There is now broad scientific consensus that climate change is accelerating and that it poses significant risks to economies, ecosystems, and businesses. In response, global regulatory and disclosure frameworks, such as the International Sustainability Standards Board (ISSB) through IFRS S2, have emerged to guide companies in assessing, disclosing, and managing climate-related risks and opportunities. 

For businesses, CSA offers a proactive way to align with these evolving frameworks. Beyond compliance, it supports strategic decision-making, long-term financial planning, and investment strategy development. Organisations can use CSA to: 

  • Evaluate the performance and exposure of their current assets, portfolios, and investments under different climate futures, 
  • Estimate baseline emissions and model the financial impacts of net-zero commitments, 
  • Adapt financial and operational strategies to mitigate risk and capture opportunity across sectors, regions, and supply chains.  

As climate disclosure becomes the norm, CSA helps businesses future-proof their operations and strengthen their credibility with investors, regulators, and other stakeholders. 

Climate Risk Is a Strategic Priority 

According to the World Economic Forum’s Global Risks Report 2025, the top risks over the next decade are dominated by environmental threats, with extreme weather, biodiversity loss, climate-driven Earth system changes, and natural resource shortages ranking among the top five. These risks are not just environmental, but also deeply economic, operational, and social in impact. 

However, the nature and magnitude of climate risks vary widely by industry, geography, customer base, and asset profile. A coastal manufacturing plant may face greater physical risks from sea level rise, while a financial institution may be more exposed to transition risks stemming from climate-related regulations or shifts in market sentiment. 

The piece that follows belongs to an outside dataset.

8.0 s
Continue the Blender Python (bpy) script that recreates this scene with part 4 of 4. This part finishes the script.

This complexity reinforces the importance of CSA. Businesses can use it to explore “what if” scenarios that reflect different combinations of risks and opportunities. It allows organisations to: 

  • Understand climate-related impacts across timeframes and geographies, 
  • Evaluate trade-offs between short-term cost and long-term resilience, 
  • Identify strategies that are effective across multiple possible futures (so-called “no-regret” options). 

Who Develops Climate Scenarios and How Businesses Use Them 

Given the uncertainties of how climate action will unfold globally, multiple authoritative bodies have developed climate scenario frameworks. Among the most widely recognised are: 

  • Intergovernmental Panel on Climate Change (IPCC)
  • Network for Greening the Financial System (NGFS)
  • International Energy Agency (IEA)
  • International Renewable Energy Agency (IRENA), and 
  • Science-Based Targets initiative (SBTi)

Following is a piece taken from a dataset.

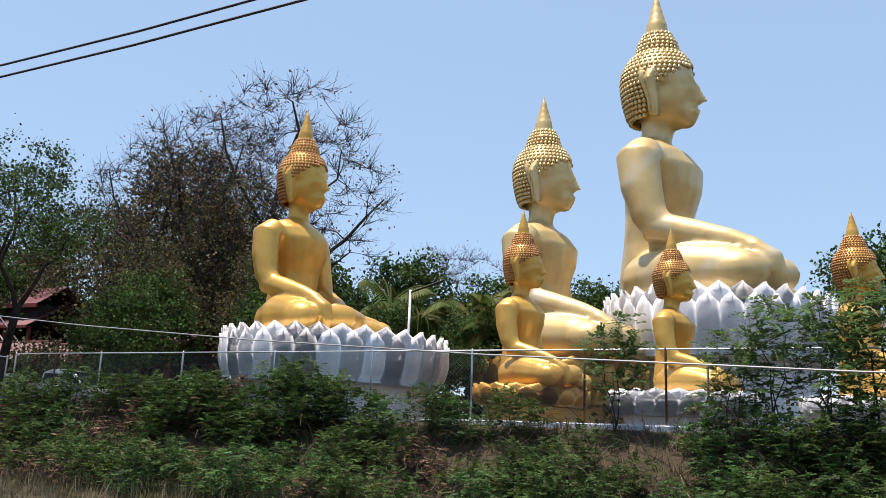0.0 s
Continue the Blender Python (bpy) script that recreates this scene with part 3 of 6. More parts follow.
block_mesh = screen_block()
for n, (xa, xb) in enumerate(zip(COLS, COLS[1:])):
    a, b = xa - 0.09, xb + 0.09
    bm = B()
    box(bm, b, 7.11, PW_Z, a, 7.21, BLK0)
    part("wall_panel", bm, WHITEWASH, wall)
    bm = B()
    box(bm, b, 7.11, BLK0 + 0.4, a, 7.21, CAP0)
    part("wall_panel", bm, WHITEWASH, wall)
    # strip added behind the blocks, coloured black as shade in the holes
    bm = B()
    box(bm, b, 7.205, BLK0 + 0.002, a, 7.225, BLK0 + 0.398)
    part("wall_backing", bm, HOLESHADE, wall, "black strip added to paint the shade in the block holes")
    cols = int((a - b) / 0.2)
    pad = (a - b - cols * 0.2) / 2
    if n < 10:
        for i in range(cols):
            for j in range(2):
                again("screen_block", block_mesh, wall, Matrix.Translation((b + pad + 0.1 + i * 0.2, 7.145, BLK0 + 0.1 + 0.2 * j)))
    else:
        bm = B()
        for j in range(3):
            box(bm, b, 7.12, BLK0 + 0.2 * j - 0.015, a, 7.2, BLK0 + 0.2 * j + 0.015)
        for i in range(cols + 1):
            box(bm, b + pad + i * 0.2 - 0.015, 7.13, BLK0, b + pad + i * 0.2 + 0.015, 7.19, BLK0 + 0.4)
        part("screen_course", bm, WHITEWASH, wall)
    # cap reaches back to the hall wall to keep light out of the gap
    bm = B()
    rbox(bm, b - 0.18, 7.06, CAP0, a, 7.43, CAP1, 0.02)
    part("cap_beam", bm, MOULD, wall, "mould-blackened concrete capping beam")
    if n:
        bm = B()
        dark_one = n in (3, 5, 8, 11)
        rbox(bm, xa - 0.09, 7.03, PW_Z, xa + 0.09, 7.24, CAP0 + 0.02, 0.015)
        part("pillar", bm, SOOTY if dark_one else WHITEWASH, wall, "pillar blackened by damp" if dark_one else "")
bm = B()
rbox(bm, -34.27, 7.05, 1.0, -33.98, 7.33, 3.31, 0.03)
part("gate_post", bm, mat("rough_grey_post", (0.40, 0.40, 0.42), (0.22, 0.22, 0.23), 0.9, 5, 40, 0.8, stain=(0.035, 0.035, 0.035), stain_scale=7, stain_cut=(0.50, 0.60), stretch=(1, 1, 0.22)), wall, "rough grey concrete gate post")
for dx, dy, h, lean in ((-0.12, -0.1, 0.2, 0), (-0.05, 0.08, 0.24, 0.02), (0.02, -0.02, 0.16, 0), (0.08, 0.1, 0.26, 0.01), (0.12, -0.08, 0.3, 0.12)):
    bm = B()
    tube(bm, [(-34.17 + dx, 7.14 + dy, 3.3), (-34.17 + dx + lean, 7.14 + dy + lean, 3.34 + h * 0.8)], 0.007, 6)
    part("reinforcing_bar", bm, RUST, wall)
bm = B()
tube(bm, [(-34.3, 7.0, 3.34), (-34.42, 7.02, 3.42), (-34.48, 7.04, 3.52), (-34.47, 7.04, 3.62), (-34.46, 7.05, 3.66)], 0.005, 5)
part("bent_wire", bm, RUST, wall)
bm = B()
box(bm, -34.30, 7.08, 3.312, -33.76, 7.12, 3.332)
part("angle_iron", bm, RUST, wall)
bm = B()
tube(bm, [(-36.2, 7.12, 3.36), (-39.2, 7.13, 3.35), (-39.3, 7.13, 3.3)], 0.013, 6)
part("conduit", bm, CABLE, wall)

# ---- yellow steel gate, folded open ----
gate = thing("steel_gate", (-33.86, 7.20, 1.3), "open rust-worn yellow steel gate with upright bars", "gate", rz=20)
GL, GZ = 0.73, 1.925
def bar(x, w, z0, z1, name, d=0.035, paint=YELLOWSTEEL):
    bm = B()
    rbox(bm, x - w / 2, -d / 2, z0, x + w / 2, d / 2, z1, 0.004)
    part(name, bm, paint, gate)
bar(0.03, 0.036, 0.02, GZ - 0.06, "stile", 0.04, RUSTYELLOW)
bar(GL - 0.055, 0.028, 0.02, GZ, "stile", 0.048)
bar(GL - 0.02, 0.024, 0.02, GZ, "stile", 0.044, RUSTYELLOW)
for k in range(6):
    bar(0.12 + k * 0.092, 0.028, 0.06, GZ - 0.05, "bar", 0.02)
for z in (0.1, 0.72, GZ - 0.05):
    bm = B()
    rbox(bm, 0.05, -0.02, z - 0.022, GL - 0.05, 0.02, z + 0.022, 0.004)
    part("rail", bm, RUSTYELLOW, gate)
bm = B()
rbox(bm, 0.55, -0.045, 1.55, 0.65, -0.02, 1.80, 0.01)
lockplate = part("notice_plate", bm, mat("mauve_plate", (0.30, 0.20, 0.36), (0.24, 0.16, 0.30), 0.5), gate, "mauve notice plate tied to the bars")
bm = B()
rbox(bm, 0.565, -0.052, 1.68, 0.635, -0.046, 1.785, 0.004)
part("paper_note", bm, LOTUSWHITE, lockplate, "white paper note")
bm = B()
rbox(bm, 0.565, -0.052, 1.565, 0.635, -0.046, 1.63, 0.004)
part("paper_note", bm, mat("yellow_paper", (0.6, 0.46, 0.2), rough=0.7), lockplate)
bm = B()
box(bm, 0.66, -0.05, 0.9, 0.745, 0.05, 0.98)
part("latch", bm, RUST, gate)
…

These organisations offer a variety of baseline and advanced scenarios, often categorised by temperature increase trajectories (e.g., 1.5°C, 2°C) and assumptions about policy and technology pathways. Companies can choose scenarios that align with their sector, location, or regulatory context, and tailor them further based on internal business models and financial data. 

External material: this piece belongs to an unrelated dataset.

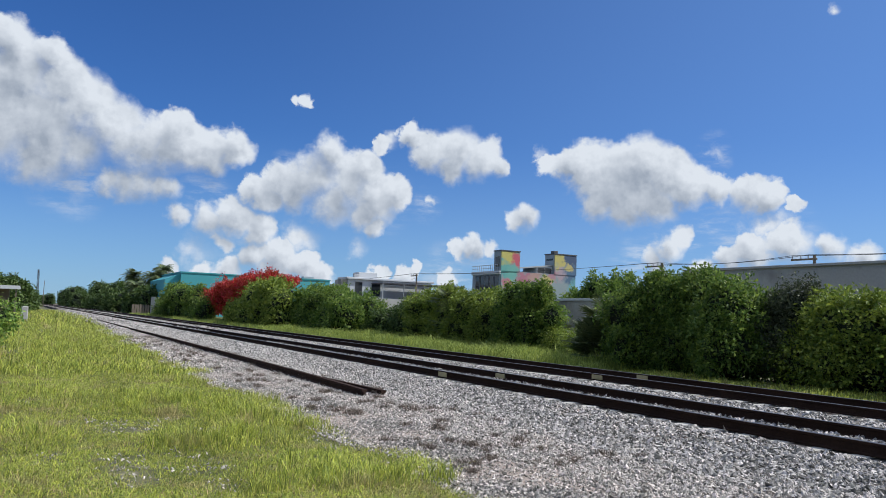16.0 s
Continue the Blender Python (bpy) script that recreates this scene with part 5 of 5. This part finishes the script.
M_ROOFTILE = material("pale_metal_roof", (0.55, 0.56, 0.57), 0.5, 0.3, vary=0.1, scale=1, fine=12)


# splashes of the mural: along the wall, height, size, colour
SPLASHES = [(60.6, 9.0, 1.5, (0.10, 0.36, 0.33)), (61.2, 11.2, 1.5, (0.52, 0.46, 0.10)), (62.8, 10.6, 1.0, (0.52, 0.07, 0.11)), (62.3, 8.4, 1.2, (0.13, 0.40, 0.34)),
            (61.0, 7.0, 0.9, (0.50, 0.16, 0.20)), (64.2, 7.6, 1.3, (0.42, 0.14, 0.20)), (66.0, 8.2, 1.2, (0.44, 0.26, 0.22)), (66.4, 6.6, 1.2, (0.20, 0.14, 0.26)),
            (68.2, 7.4, 1.1, (0.50, 0.40, 0.12)), (69.4, 8.6, 1.0, (0.42, 0.20, 0.24)), (70.6, 10.9, 1.3, (0.54, 0.46, 0.12)), (71.0, 8.9, 1.1, (0.40, 0.30, 0.34)),
            (73.0, 11.0, 1.5, (0.03, 0.06, 0.14)), (73.2, 8.6, 1.6, (0.05, 0.12, 0.22)), (72.5, 9.9, 0.6, (0.50, 0.42, 0.14)), (73.4, 7.0, 1.0, (0.12, 0.34, 0.36))]


def mural_material():
    m = bpy.data.materials.new("mural_paint")
    m.use_nodes = True
    N, L = m.node_tree.nodes, m.node_tree.links
    b = N["Principled BSDF"]
    b.inputs["Roughness"].default_value = 0.75
    tc = N.new("ShaderNodeTexCoord")
    warp = N.new("ShaderNodeTexNoise")
    warp.inputs["Scale"].default_value, warp.inputs["Detail"].default_value = 1.1, 7
    L.new(tc.outputs["Object"], warp.inputs["Vector"])
    tear = N.new("ShaderNodeVectorMath")
    tear.operation = "MULTIPLY_ADD"
    L.new(warp.outputs["Color"], tear.inputs[0])
    tear.inputs[1].default_value, tear.inputs[2].default_value = (3.0, 0.0, 3.0), (-1.5, 0.0, -1.5)
    at = N.new("ShaderNodeVectorMath")
    at.operation = "ADD"
    L.new(tc.outputs["Object"], at.inputs[0])
    L.new(tear.outputs[0], at.inputs[1])
    flat = N.new("ShaderNodeVectorMath")
    flat.operation = "MULTIPLY"
    L.new(at.outputs[0], flat.inputs[0])
    flat.inputs[1].default_value = (1, 0, 1)
    colour = None
    for x, z, r, c in SPLASHES:
        d = N.new("ShaderNodeVectorMath")
        d.operation = "DISTANCE"
        L.new(flat.outputs[0], d.inputs[0])
        d.inputs[1].default_value = (x, 0, z)
        k = N.new("ShaderNodeMapRange")
        k.inputs["From Min"].default_value, k.inputs["From Max"].default_value = r * 1.25, r * 0.7
        L.new(d.outputs["Value"], k.inputs["Value"])
        mx = N.new("ShaderNodeMix")
        mx.data_type = "RGBA"
        L.new(k.outputs[0], mx.inputs["Factor"])
        if colour is None:
            mx.inputs["A"].default_value = (0.24, 0.30, 0.31, 1)
        else:
            L.new(colour, mx.inputs["A"])
        mx.inputs["B"].default_value = (*(0.85 * q + 0.15 * g for q, g in zip(c, (0.20, 0.24, 0.26))), 1)
        colour = mx.outputs["Result"]
    L.new(colour, b.inputs["Base Color"])
    return m


M_MURAL = mural_material()


def windows(parent, face, at, spans, z0, z1, frame_mat=M_TRIM, depth=0.12):
    """Windows with frames and panes in a wall face: 'x' faces lower x, 'y' faces lower y."""
    for a, b in spans:
        def bx(p, q, a0, a1, c0, c1):
            return (at + p, at + q, a0, a1, c0, c1) if face == "x" else (a0, a1, at + p, at + q, c0, c1)
        w = part("window", boxes(bx(-0.05, depth, a, a + 0.08, z0, z1), bx(-0.05, depth, b - 0.08, b, z0, z1), bx(-0.05, depth, a + 0.08, b - 0.08, z0, z0 + 0.08), bx(-0.05, depth, a + 0.08, b - 0.08, z1 - 0.08, z1)), frame_mat, parent)
        part("pane", boxes(bx(-0.02, 0.02, a + 0.08, b - 0.08, z0 + 0.08, z1 - 0.08)), M_DARKWIN, w)


# teal warehouse
wh = thing("warehouse", "long teal flat-roofed warehouse behind the hedge", "building")
part("wall", boxes((28, 61, 164, 190, 0, 9.0)), M_TEAL, wh)
part("parapet", boxes((27.85, 61.15, 163.85, 164.2, 9.0, 9.25), (27.85, 28.2, 164.2, 190, 9.0, 9.25)), M_TEAL, wh)
part("lean_to", sweep([(25.0, 0), (27.98, 0), (27.98, 8.8), (25.0, 7.5)], [(165, 1, 1, 0), (186, 1, 1, 0)]), M_TEAL, wh)
windows(wh, "y", 164, [(50.0, 52.5), (54.5, 56.5), (57.2, 59.5)], 4.6, 6.4)
part("roof_unit", boxes((56, 58.5, 168, 170, 9.0, 9.9), bevel=0.05), M_METAL, wh)
part("roof_unit", boxes((44, 45, 167, 168, 9.0, 10.0), bevel=0.05), M_METAL, wh)
part("drain_pipe", boxes((39.4, 39.55, 163.86, 163.98, 0, 9.0)), M_TRIM, wh)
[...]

Strengthening Climate Governance 

Integrating CSA into business operations isn’t just about risk, but it is also about governance and opportunity. As part of a broader climate governance framework, scenario analysis should be embedded within core business functions such as corporate strategy, financial planning, and enterprise risk management. 

Increasingly, CSA is being linked with IFRS standards, encouraging companies to provide consistent, comparable, and decision-useful information about how climate risks are assessed, managed, and reported. Embedding CSA within the company’s overall governance structure enhances strategic agility, stakeholder trust, and regulatory readiness. 

Conclusion 

Climate Scenario Analysis offers businesses a structured, forward-looking lens to understand, prepare for, and adapt to the evolving climate landscape. In a time of accelerating change and regulatory expectations, CSA is more than a reporting tool, it is a critical enabler of resilience, competitiveness, and sustainable growth.